>>>>>

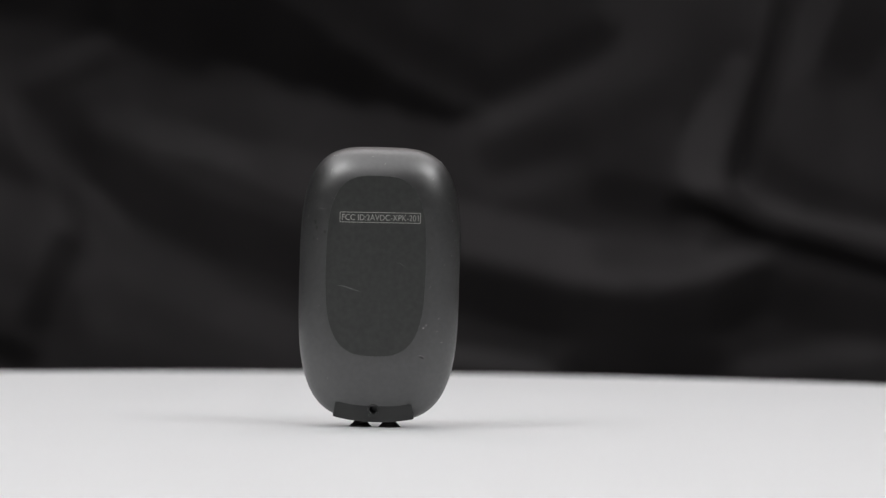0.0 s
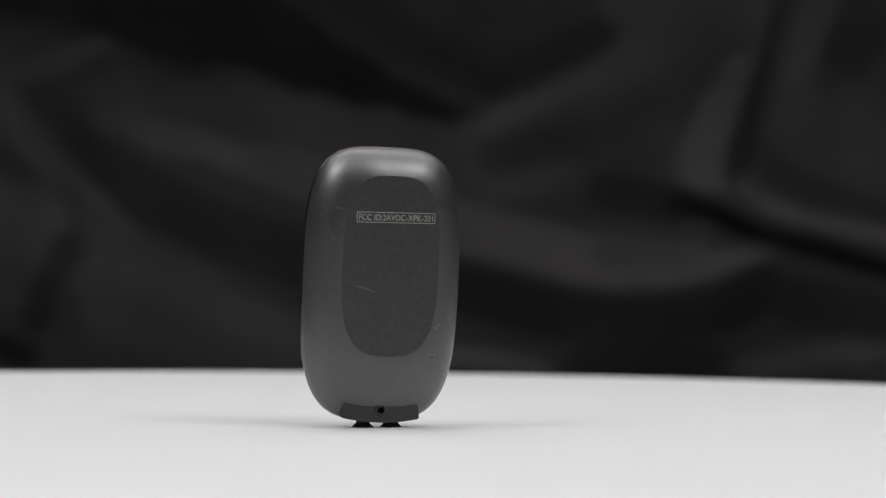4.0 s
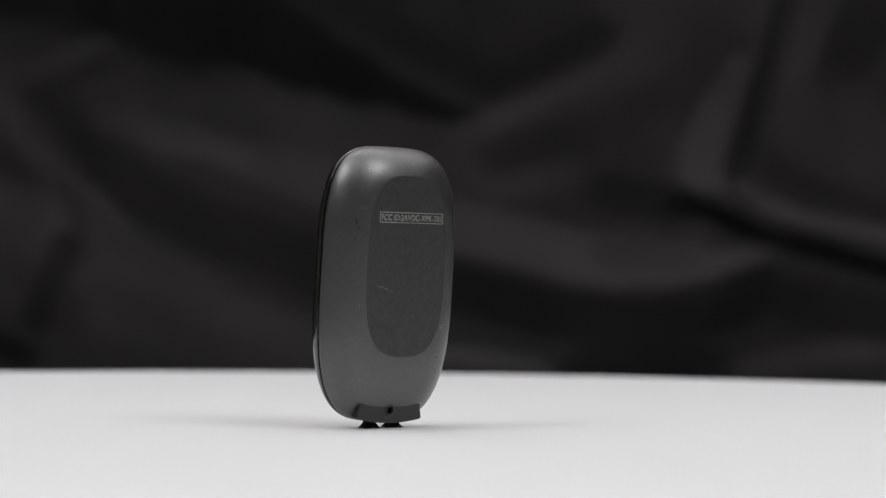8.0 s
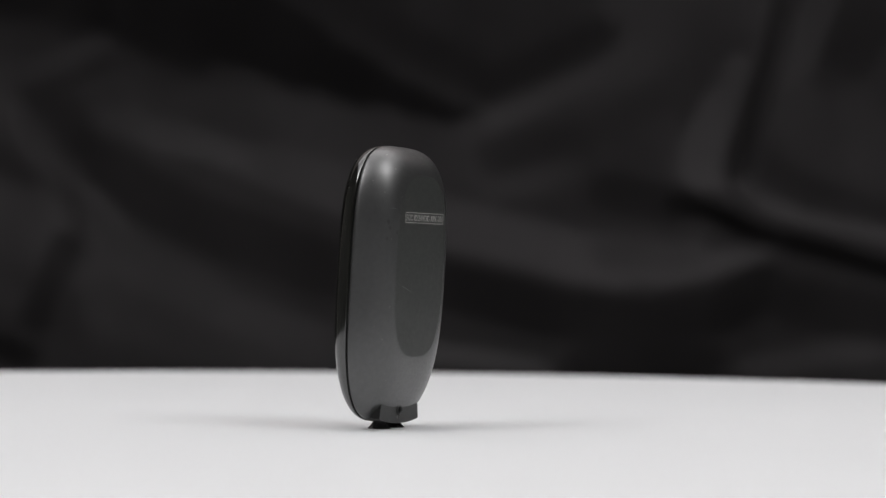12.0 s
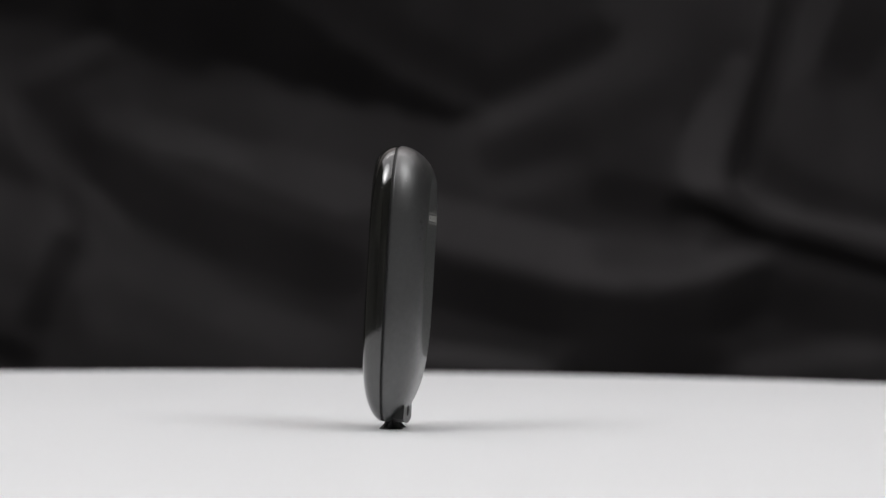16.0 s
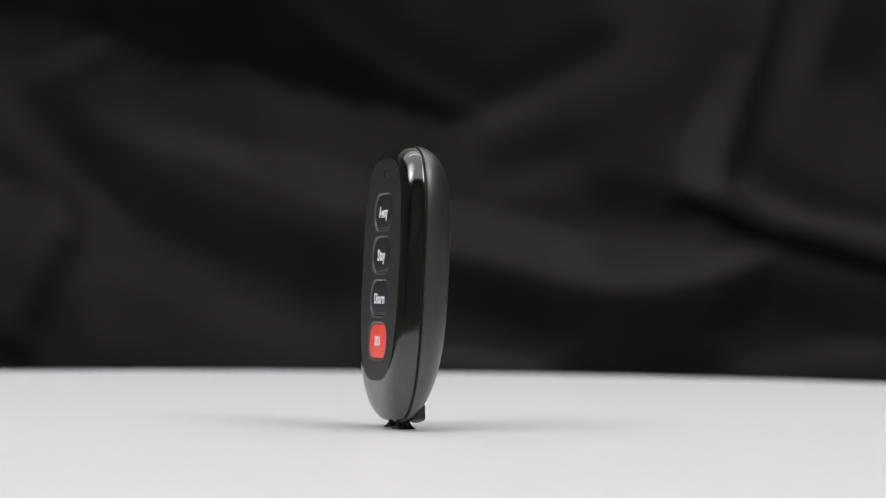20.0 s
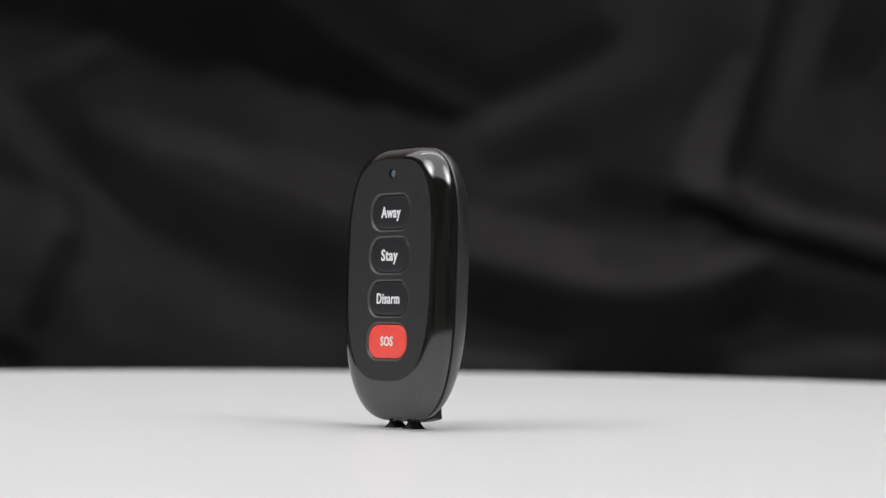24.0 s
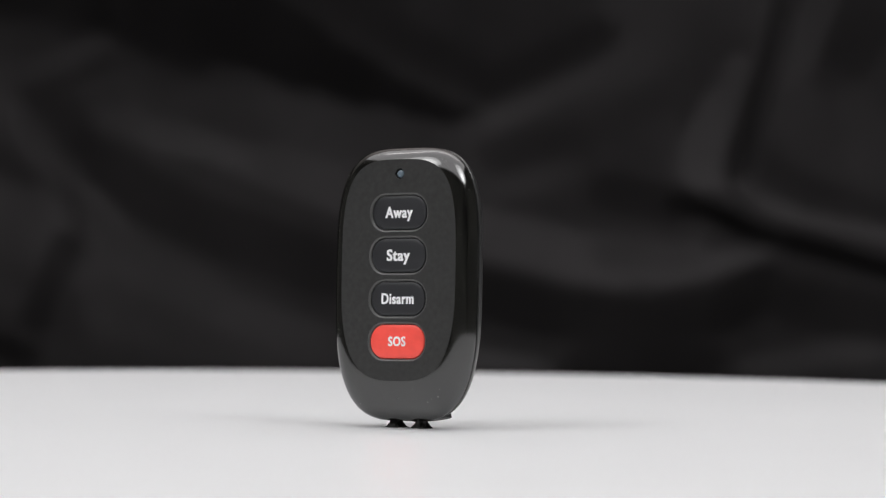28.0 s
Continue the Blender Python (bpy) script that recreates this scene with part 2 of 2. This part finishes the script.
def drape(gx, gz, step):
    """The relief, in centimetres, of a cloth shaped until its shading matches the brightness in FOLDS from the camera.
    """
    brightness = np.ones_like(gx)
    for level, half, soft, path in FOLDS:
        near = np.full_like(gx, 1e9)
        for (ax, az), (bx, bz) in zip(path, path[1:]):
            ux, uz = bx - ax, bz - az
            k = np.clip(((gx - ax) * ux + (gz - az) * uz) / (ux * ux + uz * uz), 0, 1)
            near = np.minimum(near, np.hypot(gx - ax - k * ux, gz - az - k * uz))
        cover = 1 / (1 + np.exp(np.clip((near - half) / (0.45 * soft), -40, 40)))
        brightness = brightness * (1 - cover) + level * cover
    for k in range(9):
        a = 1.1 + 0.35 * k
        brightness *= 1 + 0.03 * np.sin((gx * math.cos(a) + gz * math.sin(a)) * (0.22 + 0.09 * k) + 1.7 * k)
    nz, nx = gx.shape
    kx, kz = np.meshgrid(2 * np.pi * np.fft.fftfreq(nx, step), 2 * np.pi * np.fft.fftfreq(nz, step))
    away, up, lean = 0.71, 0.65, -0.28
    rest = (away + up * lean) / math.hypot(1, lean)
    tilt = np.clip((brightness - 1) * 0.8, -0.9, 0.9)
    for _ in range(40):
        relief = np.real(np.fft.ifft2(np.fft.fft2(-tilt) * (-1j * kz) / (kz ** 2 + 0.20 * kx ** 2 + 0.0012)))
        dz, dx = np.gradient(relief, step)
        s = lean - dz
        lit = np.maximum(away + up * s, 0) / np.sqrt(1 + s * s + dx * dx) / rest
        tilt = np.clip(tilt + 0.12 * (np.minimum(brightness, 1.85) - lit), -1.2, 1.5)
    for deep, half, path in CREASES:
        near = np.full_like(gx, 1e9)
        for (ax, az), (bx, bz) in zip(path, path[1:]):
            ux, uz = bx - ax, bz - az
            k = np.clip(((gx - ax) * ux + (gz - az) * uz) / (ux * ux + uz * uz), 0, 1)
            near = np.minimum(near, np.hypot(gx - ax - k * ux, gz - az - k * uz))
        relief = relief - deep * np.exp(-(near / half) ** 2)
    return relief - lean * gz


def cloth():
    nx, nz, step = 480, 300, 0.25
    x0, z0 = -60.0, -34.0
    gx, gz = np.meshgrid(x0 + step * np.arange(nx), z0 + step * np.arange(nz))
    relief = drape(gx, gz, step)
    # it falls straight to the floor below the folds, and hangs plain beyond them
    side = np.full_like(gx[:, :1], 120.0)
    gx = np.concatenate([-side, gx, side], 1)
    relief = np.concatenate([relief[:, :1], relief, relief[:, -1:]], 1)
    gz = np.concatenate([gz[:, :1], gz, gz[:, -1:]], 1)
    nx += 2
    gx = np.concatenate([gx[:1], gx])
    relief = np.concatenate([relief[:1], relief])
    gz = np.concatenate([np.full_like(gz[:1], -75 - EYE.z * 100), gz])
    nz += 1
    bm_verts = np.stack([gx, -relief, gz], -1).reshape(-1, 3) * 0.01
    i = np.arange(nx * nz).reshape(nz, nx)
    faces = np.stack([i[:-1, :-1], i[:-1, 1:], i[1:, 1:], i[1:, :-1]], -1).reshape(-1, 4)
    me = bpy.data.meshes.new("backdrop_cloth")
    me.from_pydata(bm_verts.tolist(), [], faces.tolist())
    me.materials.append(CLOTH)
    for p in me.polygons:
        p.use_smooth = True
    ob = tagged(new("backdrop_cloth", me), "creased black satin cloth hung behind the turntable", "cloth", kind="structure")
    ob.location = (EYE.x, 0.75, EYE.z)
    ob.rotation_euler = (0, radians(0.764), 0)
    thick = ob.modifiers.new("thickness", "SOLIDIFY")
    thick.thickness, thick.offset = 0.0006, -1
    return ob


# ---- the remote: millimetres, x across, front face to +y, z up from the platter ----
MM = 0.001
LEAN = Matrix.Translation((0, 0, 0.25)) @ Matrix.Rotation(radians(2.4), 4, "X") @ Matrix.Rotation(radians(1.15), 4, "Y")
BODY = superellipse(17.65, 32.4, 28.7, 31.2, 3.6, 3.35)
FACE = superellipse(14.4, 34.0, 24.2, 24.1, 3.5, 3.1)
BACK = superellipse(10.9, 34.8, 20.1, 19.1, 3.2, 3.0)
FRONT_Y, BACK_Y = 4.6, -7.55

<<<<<

— Task statement —
Drop the images and repeat the data exactly.

— Worked solution —
0.0 s
4.0 s
8.0 s
12.0 s
16.0 s
20.0 s
24.0 s
28.0 s
Continue the Blender Python (bpy) script that recreates this scene with part 2 of 2. This part finishes the script.
def drape(gx, gz, step):
    """The relief, in centimetres, of a cloth shaped until its shading matches the brightness in FOLDS from the camera.
    """
    brightness = np.ones_like(gx)
    for level, half, soft, path in FOLDS:
        near = np.full_like(gx, 1e9)
        for (ax, az), (bx, bz) in zip(path, path[1:]):
            ux, uz = bx - ax, bz - az
            k = np.clip(((gx - ax) * ux + (gz - az) * uz) / (ux * ux + uz * uz), 0, 1)
            near = np.minimum(near, np.hypot(gx - ax - k * ux, gz - az - k * uz))
        cover = 1 / (1 + np.exp(np.clip((near - half) / (0.45 * soft), -40, 40)))
        brightness = brightness * (1 - cover) + level * cover
    for k in range(9):
        a = 1.1 + 0.35 * k
        brightness *= 1 + 0.03 * np.sin((gx * math.cos(a) + gz * math.sin(a)) * (0.22 + 0.09 * k) + 1.7 * k)
    nz, nx = gx.shape
    kx, kz = np.meshgrid(2 * np.pi * np.fft.fftfreq(nx, step), 2 * np.pi * np.fft.fftfreq(nz, step))
    away, up, lean = 0.71, 0.65, -0.28
    rest = (away + up * lean) / math.hypot(1, lean)
    tilt = np.clip((brightness - 1) * 0.8, -0.9, 0.9)
    for _ in range(40):
        relief = np.real(np.fft.ifft2(np.fft.fft2(-tilt) * (-1j * kz) / (kz ** 2 + 0.20 * kx ** 2 + 0.0012)))
        dz, dx = np.gradient(relief, step)
        s = lean - dz
        lit = np.maximum(away + up * s, 0) / np.sqrt(1 + s * s + dx * dx) / rest
        tilt = np.clip(tilt + 0.12 * (np.minimum(brightness, 1.85) - lit), -1.2, 1.5)
    for deep, half, path in CREASES:
        near = np.full_like(gx, 1e9)
        for (ax, az), (bx, bz) in zip(path, path[1:]):
            ux, uz = bx - ax, bz - az
            k = np.clip(((gx - ax) * ux + (gz - az) * uz) / (ux * ux + uz * uz), 0, 1)
            near = np.minimum(near, np.hypot(gx - ax - k * ux, gz - az - k * uz))
        relief = relief - deep * np.exp(-(near / half) ** 2)
    return relief - lean * gz


def cloth():
    nx, nz, step = 480, 300, 0.25
    x0, z0 = -60.0, -34.0
    gx, gz = np.meshgrid(x0 + step * np.arange(nx), z0 + step * np.arange(nz))
    relief = drape(gx, gz, step)
    # it falls straight to the floor below the folds, and hangs plain beyond them
    side = np.full_like(gx[:, :1], 120.0)
    gx = np.concatenate([-side, gx, side], 1)
    relief = np.concatenate([relief[:, :1], relief, relief[:, -1:]], 1)
    gz = np.concatenate([gz[:, :1], gz, gz[:, -1:]], 1)
    nx += 2
    gx = np.concatenate([gx[:1], gx])
    relief = np.concatenate([relief[:1], relief])
    gz = np.concatenate([np.full_like(gz[:1], -75 - EYE.z * 100), gz])
    nz += 1
    bm_verts = np.stack([gx, -relief, gz], -1).reshape(-1, 3) * 0.01
    i = np.arange(nx * nz).reshape(nz, nx)
    faces = np.stack([i[:-1, :-1], i[:-1, 1:], i[1:, 1:], i[1:, :-1]], -1).reshape(-1, 4)
    me = bpy.data.meshes.new("backdrop_cloth")
    me.from_pydata(bm_verts.tolist(), [], faces.tolist())
    me.materials.append(CLOTH)
    for p in me.polygons:
        p.use_smooth = True
    ob = tagged(new("backdrop_cloth", me), "creased black satin cloth hung behind the turntable", "cloth", kind="structure")
    ob.location = (EYE.x, 0.75, EYE.z)
    ob.rotation_euler = (0, radians(0.764), 0)
    thick = ob.modifiers.new("thickness", "SOLIDIFY")
    thick.thickness, thick.offset = 0.0006, -1
    return ob


# ---- the remote: millimetres, x across, front face to +y, z up from the platter ----
MM = 0.001
LEAN = Matrix.Translation((0, 0, 0.25)) @ Matrix.Rotation(radians(2.4), 4, "X") @ Matrix.Rotation(radians(1.15), 4, "Y")
BODY = superellipse(17.65, 32.4, 28.7, 31.2, 3.6, 3.35)
FACE = superellipse(14.4, 34.0, 24.2, 24.1, 3.5, 3.1)
BACK = superellipse(10.9, 34.8, 20.1, 19.1, 3.2, 3.0)
FRONT_Y, BACK_Y = 4.6, -7.55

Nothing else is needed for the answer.